Waihi Beach Surf Club member James Lloyd. Photo / George Novak
That gear includes 10 new rescue tubes every year, new motors for the IRBs and replacing one of four IRBs every year.
She said finding funding or sponsorship is easier than trying to repair old equipment.
"We don't have money for repairs so we can't have old equipment. It's unreliable, but if we have to find money for repairs we don't have it."
The club also replaces one or two radios a year.
"They are meant to be in a watertight bag but there's no such thing really. They are on a life jacket being thrown around the ocean, they are in the water, so we have to replace our radios on a rotation as well because they don't last long."
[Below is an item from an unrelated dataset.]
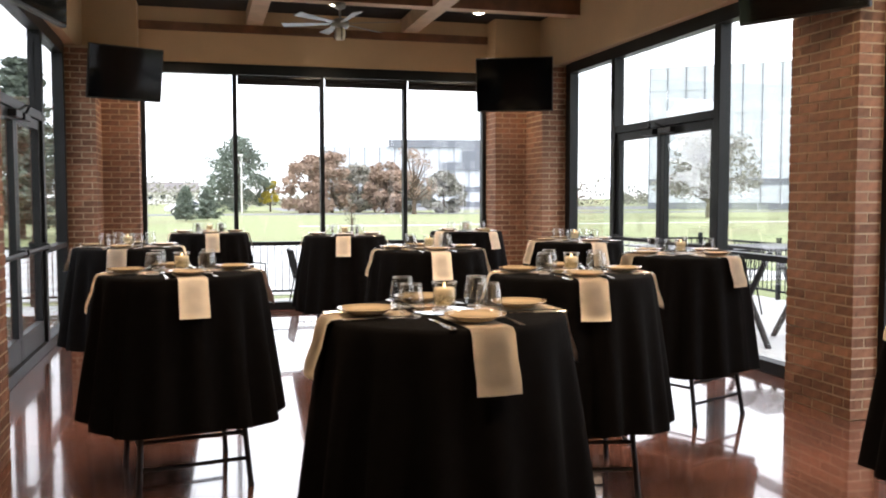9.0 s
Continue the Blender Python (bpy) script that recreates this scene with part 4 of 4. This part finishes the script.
def pine(x, y, high, wide, seed, mat=PINE, z=-0.24):
    rng = random.Random(seed)
    t = tagged(empty("pine_tree", x, y, z), "dark green pine tree with ragged layered branches on the lawn", "tree", "pine trees")
    part("trunk", tube((0, 0, 0), (0.1, 0, high * 0.97), 0.035 * high * 0.5, 0.01, 10), BARK, t)
    bm, wood = bmesh.new(), bmesh.new()
    levels = 17
    for k in range(levels):
        u = k / levels
        zz = high * (0.10 + 0.88 * u)
        reach = wide * (1 - u) ** 0.75 * rng.uniform(0.8, 1.1) + 0.06 * wide
        arms = 7 if u < 0.7 else 5
        for q in range(arms):
            a = 6.283 * q / arms + rng.uniform(-0.4, 0.4)
            r = reach * rng.uniform(0.55, 1.12)
            tip = Vector((r * math.cos(a), r * math.sin(a), zz + r * rng.uniform(-0.12, 0.22)))
            tube((0.05, 0, zz), tip, 0.012 * high * 0.3, 0.006, 5, wood)
            for w in (0.35, 0.6, 0.82, 1.0):
                leaf_cloud(bm, rng, Vector((0, 0, zz)).lerp(tip, w), 0.11 * wide + 0.17 * r * (1.1 - 0.6 * w), 26, 0.04 * wide + 0.05, 0.55)
    part("limbs", wood, BARK, t)
    part("crown", bm, mat, t)


def broad_tree(x, y, high, wide, seed, mat, label, clumps=26, leaves=130, name="broadleaf_tree", z=-0.24, leaf=0.12):
    rng = random.Random(seed)
    t = tagged(empty(name, x, y, z), label, "tree", "broadleaf trees")
    part("trunk", tube((0, 0, 0), (0, 0, high * 0.4), 0.035 * high, 0.02 * high, 10), BARK, t)
    bm, wood = bmesh.new(), bmesh.new()
    for k in range(clumps):
        a, u = rng.uniform(0, 6.283), rng.uniform(0.22, 1.0)
        r = wide * math.sqrt(rng.random()) * (1.0 - 0.75 * (u - 0.25) ** 2)
        c = Vector((r * math.cos(a), r * math.sin(a), high * (0.15 + 0.75 * u)))
        tube((0, 0, high * min(0.4, 0.3 * u + 0.1)), c, 0.012 * high, 0.004 * high, 5, wood)
        leaf_cloud(bm, rng, c, 0.30 * wide, leaves, leaf, 0.8)
    part("limbs", wood, BARK, t)
    part("crown", bm, mat, t)


pine(-5.0, 63, 6.8, 2.4, 1)
pine(-6.65, 47, 7.8, 2.35, 2)
pine(-10.3, 45, 8.6, 2.4, 3)
pine(-0.6, 72, 2.6, 0.95, 4)
pine(0.9, 74, 2.4, 0.95, 5)
dome_conifer(4.6, 112, 8.7, 3.7, 6, PINE, "dense rounded dark green conifer on the lawn")
structure("path", box(6, 58, -0.239, 60, 59.1, -0.225), CONCRETE, "pale footpath across the lawn", "path")
broad_tree(8.2, 112, 3.8, 1.1, 31, YELLOW, "small bright yellow tree on the lawn", 14, 120, leaf=0.2)
for k, (x, y) in enumerate(((7.0, 46), (16.0, 47))):
    broad_tree(x, y, 1.9, 0.45, 40 + k, HEDGE, "thin bare sapling planted in the lawn", 9, 8, "sapling", leaf=0.05)
for k, (x, y, h, w, m) in enumerate(((11.4, 101, 6.2, 2.9, AUTUMN), (14.2, 103, 6.6, 3.0, AUTUMN), (17.2, 104, 5.4, 2.6, HEDGE), (19.6, 100, 5.6, 2.4, AUTUMN), (22.4, 103, 4.6, 2.6, HEDGE), (25.2, 97, 4.4, 2.2, HEDGE))):
    dome_conifer(x, y, h, w, 60 + k, m, "brown autumn tree in a thicket on the lawn", "thicket trees", "broadleaf_tree", 60, 0.2)
broad_tree(20.8, 92, 6.8, 2.6, 9, AUTUMN, "thin half-bare brown autumn tree on the lawn", 24, 40, leaf=0.14)
broad_tree(40.0, 70, 7.0, 4.0, 10, HEDGE, "brown and green tree on the lawn", 34, 110, leaf=0.2)
broad_tree(52.0, 60, 8.0, 3.6, 11, PINE, "dark green tree beside the building", 34, 130, leaf=0.2)
broad_tree(62.0, 52, 6.0, 4.5, 12, WILLOW, "yellow-green drooping willow tree on the lawn", 34, 120, leaf=0.2)
for k, (x, y, h, w, m) in enumerate(((-9.5, 21.5, 4.6, 2.0, WILLOW), (-12.5, 27, 6.0, 2.6, HEDGE), (-15, 34, 7.5, 3.0, PINE), (-11, 17, 4.5, 2.0, WILLOW), (-16, 24, 7.0, 3.2, WILLOW), (-14, 40, 7.5, 3.0, HEDGE), (-20, 31, 8.5, 3.6, PINE), (-13, 12, 5.0, 2.4, HEDGE), (-19, 46, 8, 3.4, WILLOW))):
    broad_tree(x, y, h, w, 20 + k, m, "leafy tree beyond the patio fence", 34, 260, leaf=0.13)
# far belt of woods and low houses
bm = bmesh.new()
rg = random.Random(77)
for k in range(170):
    x = -190 + 380 * k / 170
    y = 175 + 20 * math.sin(k * 0.7)
    high = rg.uniform(0.5, 1.0) * (1.4 + math.sin(k * 0.33))
    leaf_cloud(bm, rg, (x, y, 0.6 + high), 1.2 + 1.6 * high, 130, 0.42, 0.8)
tagged(put("far_woods", bm, HEDGE), "far belt of brown and green woods", "woods", kind="stuff")


def house(x, y, w, d, h, rz, label):
    t = tagged(empty("house", x, y, -0.24, rz), label, "house", "far houses")
    part("wall", box(-w / 2, -d / 2, 0, w / 2, d / 2, h), HOUSEWALL, t)
    bm = bmesh.new()
    e = 0.5
    v = [bm.verts.new(p) for p in ((-w / 2 - e, -d / 2 - e, h), (w / 2 + e, -d / 2 - e, h), (w / 2 + e, d / 2 + e, h), (-w / 2 - e, d / 2 + e, h), (-w / 2 - e, 0, h + d * 0.32), (w / 2 + e, 0, h + d * 0.32))]
    for f in ((0, 1, 5, 4), (2, 3, 4, 5), (0, 4, 3), (1, 2, 5), (3, 2, 1, 0)):
        bm.faces.new([v[i] for i in f])
    part("roof", bm, ROOF, t, "grey shingled roof")
    for k in range(int(w / 3)):
        part("window", box(-w / 2 + 1 + 3 * k, -d / 2 - 0.04, h * 0.4, -w / 2 + 2.2 + 3 * k, -d / 2, h * 0.8), BLUEGLASS, t, "dark window")


house(-9, 240, 16, 8, 3.0, 5, "low white house with a grey roof far across the lawn")
house(-46, 230, 18, 8, 3.2, -8, "low white house with a grey roof far across the lawn")
house(-80, 225, 18, 8, 3.0, 0, "low white house with a grey roof far across the lawn")


def office(x, y, w, d, floors, rz, label, dark_top, fh=3.2):
    t = tagged(empty("office_building", x, y, -0.24, rz), label, "building", "office buildings")
    part("wall", box(-w / 2, -d / 2, 0, w / 2, d / 2, floors * fh), TOWER, t)
    for k in range(floors):
        part("spandrel", box(-w / 2 - 0.06, -d / 2 - 0.08, k * fh, w / 2 + 0.06, -d / 2, k * fh + 0.9), TOWERDK if k < 2 else TOWER, t)
    n = int(w / 2.4)
    for k in range(n + 1):
        part("mullion", box(-w / 2 + k * w / n - 0.06, -d / 2 - 0.14, 0, -w / 2 + k * w / n + 0.06, -d / 2 - 0.08, floors * fh), TOWERDK, t)
    if dark_top:
        part("sign_foot", box(w * 0.18, -d / 2 - 0.6, floors * fh - 4.0, w * 0.295, -d / 2 - 0.2, floors * fh - 2.7), TOWERDK, t, "dark panel")
        part("roof_screen", box(-w * 0.12, -d / 2 - 0.5, floors * fh - 0.2, w / 2 + 0.5, d / 2, floors * fh + 1.1), TOWERDK, t, "dark roof band")
        part("sign_panel", box(w * 0.295, -d / 2 - 0.6, floors * fh - 4.0, w * 0.40, -d / 2 - 0.2, floors * fh - 0.2), TOWERDK, t, "dark panel")


office(36, 160, 30, 18, 4, -12, "pale glass office building with a dark roof band", True, 2.55)
office(84, 110, 46, 20, 6, -38, "tall pale glass office building across the lawn", False)


def parked_car(x, y, rz, paint, label):
    c = tagged(empty("car", x, y, -0.222, rz), label, "car", "cars")
    bm = bmesh.new()
    side = [(-2.25, 0.35), (-2.3, 0.62), (-2.2, 0.86), (-1.5, 0.95), (-0.85, 1.4), (0.55, 1.43), (1.3, 0.98), (2.1, 0.85), (2.28, 0.6), (2.25, 0.35)]
    rows = [[bm.verts.new((px, s * (0.86 if z < 1.0 else 0.64), z)) for px, z in side] for s in (-1, 1)]
    bm.faces.new(rows[0])
    bm.faces.new(rows[1][::-1])
    for i in range(len(side)):
        j = (i + 1) % len(side)
        bm.faces.new((rows[0][i], rows[0][j], rows[1][j], rows[1][i]))
    bmesh.ops.bevel(bm, geom=bm.edges[:], offset=0.05, segments=2, affect="EDGES")
    part("body", bm, paint, c, "", True)
    for s in (-1, 1):
        bm = bmesh.new()
        pts = [(-1.25, 1.0), (-0.78, 1.33), (0.48, 1.36), (1.05, 1.0)]
        bm.faces.new([bm.verts.new((px, s * (0.885 if z < 1.1 else 0.70), z)) for px, z in pts])
        part("side_window", bm, BLUEGLASS, c)
        for px in (-1.4, 1.4):
            w = part("wheel", tube((px, s * 0.70, 0.32), (px, s * 0.90, 0.32), 0.32, None, 20), TYRE, c)
            part("rim", tube((px, s * 0.895, 0.32), (px, s * 0.915, 0.32), 0.2, None, 16), STEEL, w)


parked_car(-0.7, 95.5, 0, CARWHITE, "white saloon car on the road")
pl = tagged(empty("lamp_post", 4.6, 104, -0.24), "slim pale lamp post beside the dark tree", "lamp post")
part("pole", tube((0, 0, 0), (0, 0, 6.2), 0.10, 0.06), HOUSEWALL, pl)
part("luminaire", box(-0.7, -0.15, 6.1, 0.2, 0.15, 6.3, 0.03), HOUSEWALL, pl)
ts = tagged(empty("lawn_sign", 46, 60, -0.24), "small white sign on the lawn", "sign")
part("post", tube((0, 0, 0), (0, 0, 1.2), 0.05), FRAME, ts)
part("panel", box(-0.6, -0.05, 0.5, 0.6, 0.05, 1.6, 0.02), HOUSEWALL, ts)

# ---- brick piers, brick by brick ----
pier("pier_left_front", -0.80, 11.6, -0.44, 12.62, "SEN", "red brick pier with pale mortar beside the passage")
pier("pier_left_back", -0.87, 17.80, -0.52, 18.90, "SE", "red brick corner pier with pale mortar")
structure("pier_right_core", box(4.89, 12.45, 0, 5.19, 12.70, HEAD + 0.07), BRICK, "red brick core between two windows", "brick pier")
pier("pier_right_front", 4.66, 12.05, 4.89, 12.72, "SWN", "red brick pier with pale mortar between two windows")
pier("pier_right_back", 4.80, 17.80, 5.16, 18.90, "SW", "red brick corner pier with pale mortar")
pier("pier_back_left", -0.52, BACK, -0.107, 19.0, "SE", "red brick wall beside the large window")
pier("pier_back_right", 4.367, BACK, 4.80, 19.0, "SW", "red brick wall beside the large window")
WHERE DOES THE MONEY COME FROM?
The club relies on grant providers, charitable trusts, support from Surf Life Saving NZ, sponsorship, fundraising, donations, hiring out the clubrooms and membership fees.
Membership fees generated just over $20,000 last summer.
Members also participate in an annual fundraising drive, the latest of which happened this weekend.
Pfefferle said "raising enough funds every season to keep the lights on" is the biggest challenge.
"Operational costs rise every season even when we are very careful with our spending and try to save costs.
"The public assume that all surf lifeguard clubs are local or central government funded. They do not realise we are a charity, therefore they often don't make donations."
She said the public are generally extremely grateful and they often have people coming back - even years later - to say thank you.
"People say if you want money you can find it but I think the amount of energy needed to find that money has increased."
She said this means members are often spending more time "focusing on not how we do our job but where do we find the money to do our job".
"It is what it is, I don't dwell on it, I realise we are an essential service, not an emergency service. NZ is based on that Kiwi attitude of I'll help. So I don't put any pressure on any particular agency or anyone else to say it's their responsibility. I just think if the public understood more [about the running costs] then I think we might find other forms of income streams available for us."